* [Directive]:
Reproduce all the lines below exactly and omit the images.

= = =

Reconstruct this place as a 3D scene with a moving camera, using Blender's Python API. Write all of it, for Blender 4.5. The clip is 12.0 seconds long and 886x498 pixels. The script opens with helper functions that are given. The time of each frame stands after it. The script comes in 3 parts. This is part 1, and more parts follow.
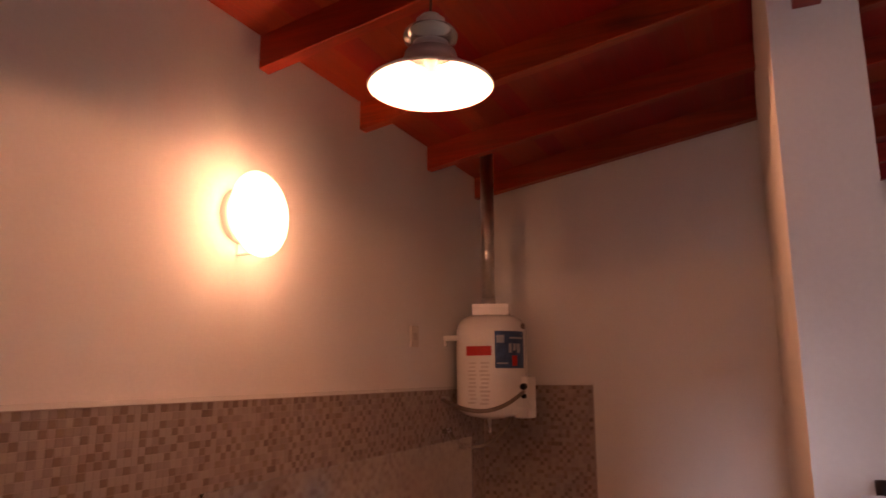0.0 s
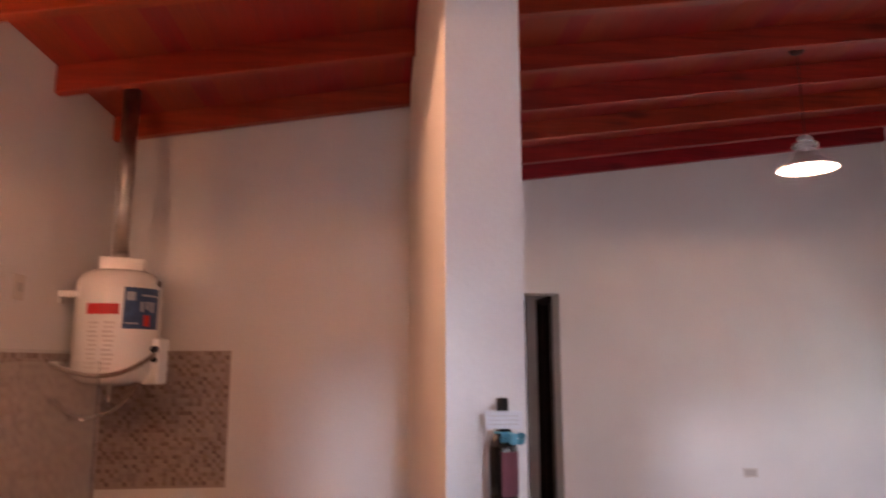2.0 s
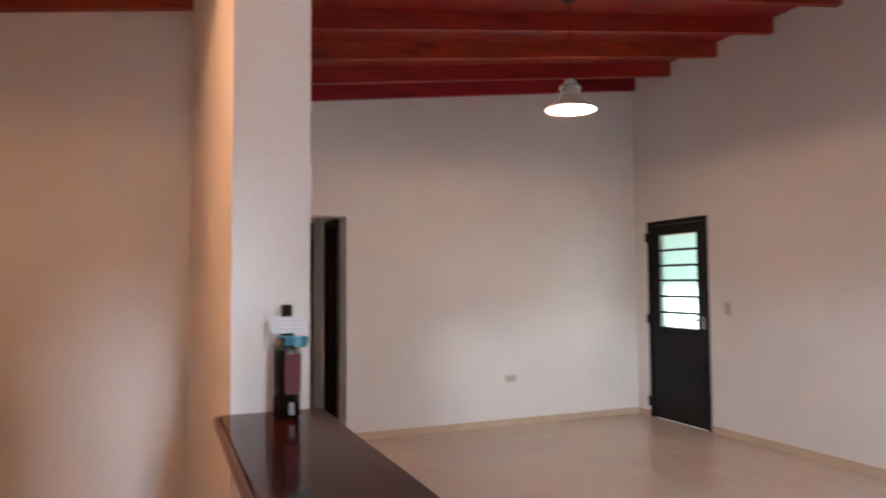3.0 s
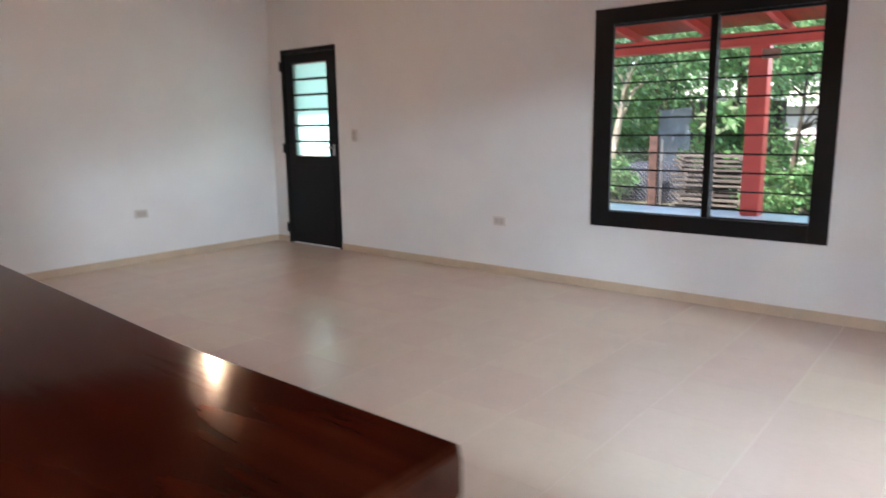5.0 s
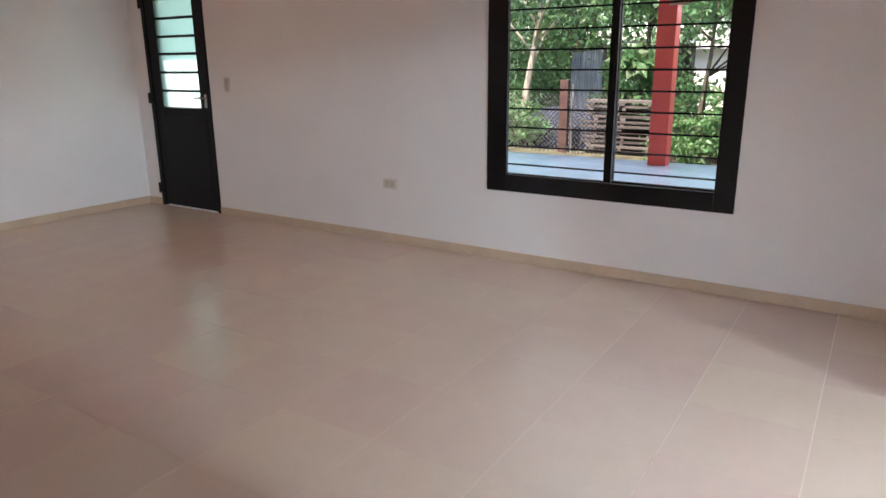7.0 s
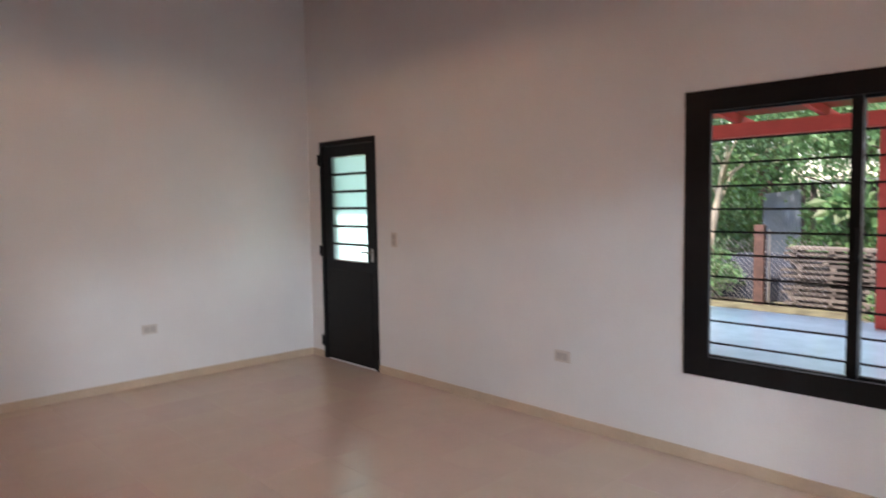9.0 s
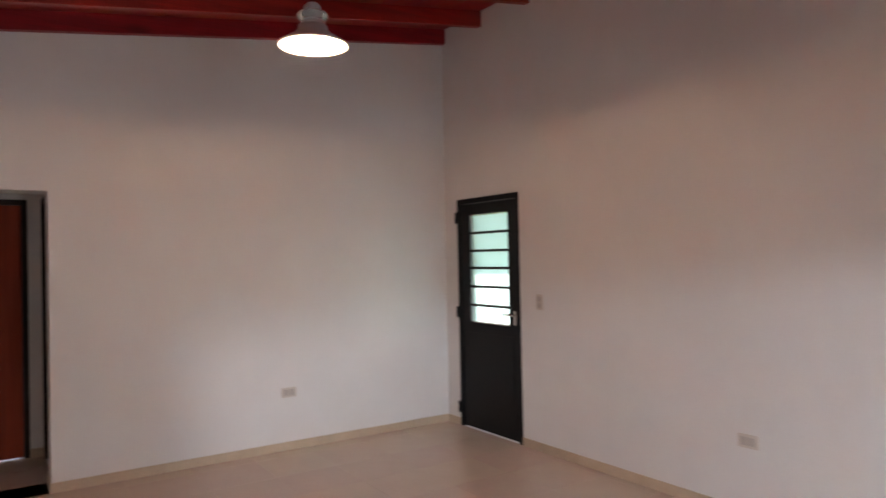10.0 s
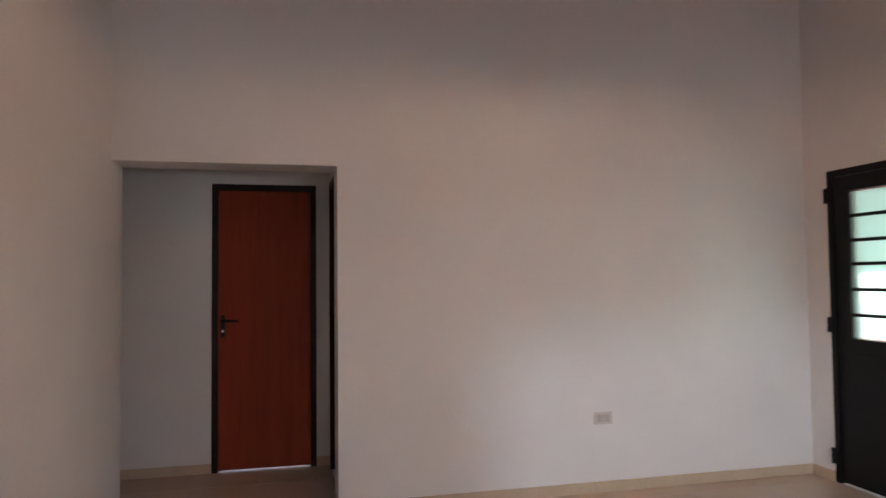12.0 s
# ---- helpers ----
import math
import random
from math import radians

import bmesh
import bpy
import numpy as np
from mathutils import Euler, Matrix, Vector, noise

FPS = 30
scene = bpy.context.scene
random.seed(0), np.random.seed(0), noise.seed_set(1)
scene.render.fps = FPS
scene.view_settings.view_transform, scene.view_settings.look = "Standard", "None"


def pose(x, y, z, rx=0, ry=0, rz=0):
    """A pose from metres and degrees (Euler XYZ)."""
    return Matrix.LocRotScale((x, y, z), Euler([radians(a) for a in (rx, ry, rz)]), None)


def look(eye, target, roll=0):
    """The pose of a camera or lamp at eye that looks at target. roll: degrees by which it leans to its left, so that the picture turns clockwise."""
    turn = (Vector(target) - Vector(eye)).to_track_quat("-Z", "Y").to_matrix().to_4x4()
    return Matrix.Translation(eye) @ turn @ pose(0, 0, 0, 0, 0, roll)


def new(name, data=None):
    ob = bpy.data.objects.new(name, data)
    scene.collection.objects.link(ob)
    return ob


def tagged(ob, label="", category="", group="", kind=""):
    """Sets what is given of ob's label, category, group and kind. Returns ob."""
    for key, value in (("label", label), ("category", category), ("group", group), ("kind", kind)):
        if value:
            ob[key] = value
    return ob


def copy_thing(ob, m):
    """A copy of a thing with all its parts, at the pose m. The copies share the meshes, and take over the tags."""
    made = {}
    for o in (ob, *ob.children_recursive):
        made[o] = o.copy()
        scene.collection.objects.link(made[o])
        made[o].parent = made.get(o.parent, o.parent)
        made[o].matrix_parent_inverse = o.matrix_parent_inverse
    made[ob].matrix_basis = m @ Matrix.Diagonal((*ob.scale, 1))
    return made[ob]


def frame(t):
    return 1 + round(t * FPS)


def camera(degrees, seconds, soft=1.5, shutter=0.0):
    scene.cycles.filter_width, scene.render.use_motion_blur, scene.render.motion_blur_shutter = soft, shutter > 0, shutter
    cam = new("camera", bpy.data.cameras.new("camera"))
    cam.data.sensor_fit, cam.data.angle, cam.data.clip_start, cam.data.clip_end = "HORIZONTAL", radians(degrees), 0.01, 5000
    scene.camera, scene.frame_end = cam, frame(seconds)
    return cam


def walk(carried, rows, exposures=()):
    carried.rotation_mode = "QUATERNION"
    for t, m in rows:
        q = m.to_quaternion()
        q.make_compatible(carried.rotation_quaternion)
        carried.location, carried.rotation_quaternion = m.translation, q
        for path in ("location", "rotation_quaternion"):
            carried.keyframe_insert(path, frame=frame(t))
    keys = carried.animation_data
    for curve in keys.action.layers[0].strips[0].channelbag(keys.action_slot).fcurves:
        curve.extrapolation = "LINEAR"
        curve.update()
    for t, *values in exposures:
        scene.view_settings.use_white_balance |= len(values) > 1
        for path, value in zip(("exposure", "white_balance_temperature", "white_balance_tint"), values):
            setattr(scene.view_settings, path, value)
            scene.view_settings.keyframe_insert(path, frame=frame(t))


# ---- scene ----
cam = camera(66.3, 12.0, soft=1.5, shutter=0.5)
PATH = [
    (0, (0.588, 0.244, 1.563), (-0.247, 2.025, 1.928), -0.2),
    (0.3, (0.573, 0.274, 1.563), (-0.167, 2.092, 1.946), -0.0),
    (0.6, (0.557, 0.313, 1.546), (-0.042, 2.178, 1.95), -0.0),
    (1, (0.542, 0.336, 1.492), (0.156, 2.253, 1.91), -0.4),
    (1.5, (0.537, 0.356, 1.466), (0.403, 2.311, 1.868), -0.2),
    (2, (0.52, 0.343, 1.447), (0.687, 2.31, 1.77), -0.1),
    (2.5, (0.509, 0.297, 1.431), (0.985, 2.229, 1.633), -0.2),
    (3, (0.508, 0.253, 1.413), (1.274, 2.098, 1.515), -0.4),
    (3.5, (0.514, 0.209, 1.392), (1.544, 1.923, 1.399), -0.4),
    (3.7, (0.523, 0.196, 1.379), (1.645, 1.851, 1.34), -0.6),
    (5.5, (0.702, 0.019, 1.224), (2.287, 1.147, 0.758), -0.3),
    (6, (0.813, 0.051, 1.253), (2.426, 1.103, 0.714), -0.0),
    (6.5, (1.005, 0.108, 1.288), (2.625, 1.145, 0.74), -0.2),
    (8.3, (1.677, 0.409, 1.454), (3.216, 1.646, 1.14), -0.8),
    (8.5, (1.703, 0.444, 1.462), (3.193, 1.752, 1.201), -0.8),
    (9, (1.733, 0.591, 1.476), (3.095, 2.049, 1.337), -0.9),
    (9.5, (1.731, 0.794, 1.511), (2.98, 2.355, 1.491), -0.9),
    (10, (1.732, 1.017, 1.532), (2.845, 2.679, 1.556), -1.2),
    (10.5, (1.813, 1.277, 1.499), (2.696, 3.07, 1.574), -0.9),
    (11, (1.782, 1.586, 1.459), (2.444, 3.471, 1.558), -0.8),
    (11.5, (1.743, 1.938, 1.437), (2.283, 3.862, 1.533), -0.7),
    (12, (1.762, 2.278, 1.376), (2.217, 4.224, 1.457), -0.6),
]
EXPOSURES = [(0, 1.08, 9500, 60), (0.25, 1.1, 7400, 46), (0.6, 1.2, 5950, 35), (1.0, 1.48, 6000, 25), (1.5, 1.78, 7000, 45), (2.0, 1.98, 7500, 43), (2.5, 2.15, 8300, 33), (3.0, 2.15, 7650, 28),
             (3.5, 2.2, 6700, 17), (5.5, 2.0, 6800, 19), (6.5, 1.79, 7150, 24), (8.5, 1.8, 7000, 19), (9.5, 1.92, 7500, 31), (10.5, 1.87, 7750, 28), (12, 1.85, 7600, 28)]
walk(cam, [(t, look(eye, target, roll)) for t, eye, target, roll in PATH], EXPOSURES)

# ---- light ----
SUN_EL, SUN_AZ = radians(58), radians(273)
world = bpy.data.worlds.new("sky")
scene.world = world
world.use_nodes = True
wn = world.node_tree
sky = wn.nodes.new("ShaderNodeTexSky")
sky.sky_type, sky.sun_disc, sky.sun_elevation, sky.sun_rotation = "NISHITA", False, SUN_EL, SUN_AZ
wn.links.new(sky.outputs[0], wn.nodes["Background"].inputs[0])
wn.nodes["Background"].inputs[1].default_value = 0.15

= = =

* [Written reply]:
Reconstruct this place as a 3D scene with a moving camera, using Blender's Python API. Write all of it, for Blender 4.5. The clip is 12.0 seconds long and 886x498 pixels. The script opens with helper functions that are given. The time of each frame stands after it. The script comes in 3 parts. This is part 1, and more parts follow.
0.0 s
2.0 s
3.0 s
5.0 s
7.0 s
9.0 s
10.0 s
12.0 s
# ---- helpers ----
import math
import random
from math import radians

import bmesh
import bpy
import numpy as np
from mathutils import Euler, Matrix, Vector, noise

FPS = 30
scene = bpy.context.scene
random.seed(0), np.random.seed(0), noise.seed_set(1)
scene.render.fps = FPS
scene.view_settings.view_transform, scene.view_settings.look = "Standard", "None"


def pose(x, y, z, rx=0, ry=0, rz=0):
    """A pose from metres and degrees (Euler XYZ)."""
    return Matrix.LocRotScale((x, y, z), Euler([radians(a) for a in (rx, ry, rz)]), None)


def look(eye, target, roll=0):
    """The pose of a camera or lamp at eye that looks at target. roll: degrees by which it leans to its left, so that the picture turns clockwise."""
    turn = (Vector(target) - Vector(eye)).to_track_quat("-Z", "Y").to_matrix().to_4x4()
    return Matrix.Translation(eye) @ turn @ pose(0, 0, 0, 0, 0, roll)


def new(name, data=None):
    ob = bpy.data.objects.new(name, data)
    scene.collection.objects.link(ob)
    return ob


def tagged(ob, label="", category="", group="", kind=""):
    """Sets what is given of ob's label, category, group and kind. Returns ob."""
    for key, value in (("label", label), ("category", category), ("group", group), ("kind", kind)):
        if value:
            ob[key] = value
    return ob


def copy_thing(ob, m):
    """A copy of a thing with all its parts, at the pose m. The copies share the meshes, and take over the tags."""
    made = {}
    for o in (ob, *ob.children_recursive):
        made[o] = o.copy()
        scene.collection.objects.link(made[o])
        made[o].parent = made.get(o.parent, o.parent)
        made[o].matrix_parent_inverse = o.matrix_parent_inverse
    made[ob].matrix_basis = m @ Matrix.Diagonal((*ob.scale, 1))
    return made[ob]


def frame(t):
    return 1 + round(t * FPS)


def camera(degrees, seconds, soft=1.5, shutter=0.0):
    scene.cycles.filter_width, scene.render.use_motion_blur, scene.render.motion_blur_shutter = soft, shutter > 0, shutter
    cam = new("camera", bpy.data.cameras.new("camera"))
    cam.data.sensor_fit, cam.data.angle, cam.data.clip_start, cam.data.clip_end = "HORIZONTAL", radians(degrees), 0.01, 5000
    scene.camera, scene.frame_end = cam, frame(seconds)
    return cam


def walk(carried, rows, exposures=()):
    carried.rotation_mode = "QUATERNION"
    for t, m in rows:
        q = m.to_quaternion()
        q.make_compatible(carried.rotation_quaternion)
        carried.location, carried.rotation_quaternion = m.translation, q
        for path in ("location", "rotation_quaternion"):
            carried.keyframe_insert(path, frame=frame(t))
    keys = carried.animation_data
    for curve in keys.action.layers[0].strips[0].channelbag(keys.action_slot).fcurves:
        curve.extrapolation = "LINEAR"
        curve.update()
    for t, *values in exposures:
        scene.view_settings.use_white_balance |= len(values) > 1
        for path, value in zip(("exposure", "white_balance_temperature", "white_balance_tint"), values):
            setattr(scene.view_settings, path, value)
            scene.view_settings.keyframe_insert(path, frame=frame(t))


# ---- scene ----
cam = camera(66.3, 12.0, soft=1.5, shutter=0.5)
PATH = [
    (0, (0.588, 0.244, 1.563), (-0.247, 2.025, 1.928), -0.2),
    (0.3, (0.573, 0.274, 1.563), (-0.167, 2.092, 1.946), -0.0),
    (0.6, (0.557, 0.313, 1.546), (-0.042, 2.178, 1.95), -0.0),
    (1, (0.542, 0.336, 1.492), (0.156, 2.253, 1.91), -0.4),
    (1.5, (0.537, 0.356, 1.466), (0.403, 2.311, 1.868), -0.2),
    (2, (0.52, 0.343, 1.447), (0.687, 2.31, 1.77), -0.1),
    (2.5, (0.509, 0.297, 1.431), (0.985, 2.229, 1.633), -0.2),
    (3, (0.508, 0.253, 1.413), (1.274, 2.098, 1.515), -0.4),
    (3.5, (0.514, 0.209, 1.392), (1.544, 1.923, 1.399), -0.4),
    (3.7, (0.523, 0.196, 1.379), (1.645, 1.851, 1.34), -0.6),
    (5.5, (0.702, 0.019, 1.224), (2.287, 1.147, 0.758), -0.3),
    (6, (0.813, 0.051, 1.253), (2.426, 1.103, 0.714), -0.0),
    (6.5, (1.005, 0.108, 1.288), (2.625, 1.145, 0.74), -0.2),
    (8.3, (1.677, 0.409, 1.454), (3.216, 1.646, 1.14), -0.8),
    (8.5, (1.703, 0.444, 1.462), (3.193, 1.752, 1.201), -0.8),
    (9, (1.733, 0.591, 1.476), (3.095, 2.049, 1.337), -0.9),
    (9.5, (1.731, 0.794, 1.511), (2.98, 2.355, 1.491), -0.9),
    (10, (1.732, 1.017, 1.532), (2.845, 2.679, 1.556), -1.2),
    (10.5, (1.813, 1.277, 1.499), (2.696, 3.07, 1.574), -0.9),
    (11, (1.782, 1.586, 1.459), (2.444, 3.471, 1.558), -0.8),
    (11.5, (1.743, 1.938, 1.437), (2.283, 3.862, 1.533), -0.7),
    (12, (1.762, 2.278, 1.376), (2.217, 4.224, 1.457), -0.6),
]
EXPOSURES = [(0, 1.08, 9500, 60), (0.25, 1.1, 7400, 46), (0.6, 1.2, 5950, 35), (1.0, 1.48, 6000, 25), (1.5, 1.78, 7000, 45), (2.0, 1.98, 7500, 43), (2.5, 2.15, 8300, 33), (3.0, 2.15, 7650, 28),
             (3.5, 2.2, 6700, 17), (5.5, 2.0, 6800, 19), (6.5, 1.79, 7150, 24), (8.5, 1.8, 7000, 19), (9.5, 1.92, 7500, 31), (10.5, 1.87, 7750, 28), (12, 1.85, 7600, 28)]
walk(cam, [(t, look(eye, target, roll)) for t, eye, target, roll in PATH], EXPOSURES)

# ---- light ----
SUN_EL, SUN_AZ = radians(58), radians(273)
world = bpy.data.worlds.new("sky")
scene.world = world
world.use_nodes = True
wn = world.node_tree
sky = wn.nodes.new("ShaderNodeTexSky")
sky.sky_type, sky.sun_disc, sky.sun_elevation, sky.sun_rotation = "NISHITA", False, SUN_EL, SUN_AZ
wn.links.new(sky.outputs[0], wn.nodes["Background"].inputs[0])
wn.nodes["Background"].inputs[1].default_value = 0.15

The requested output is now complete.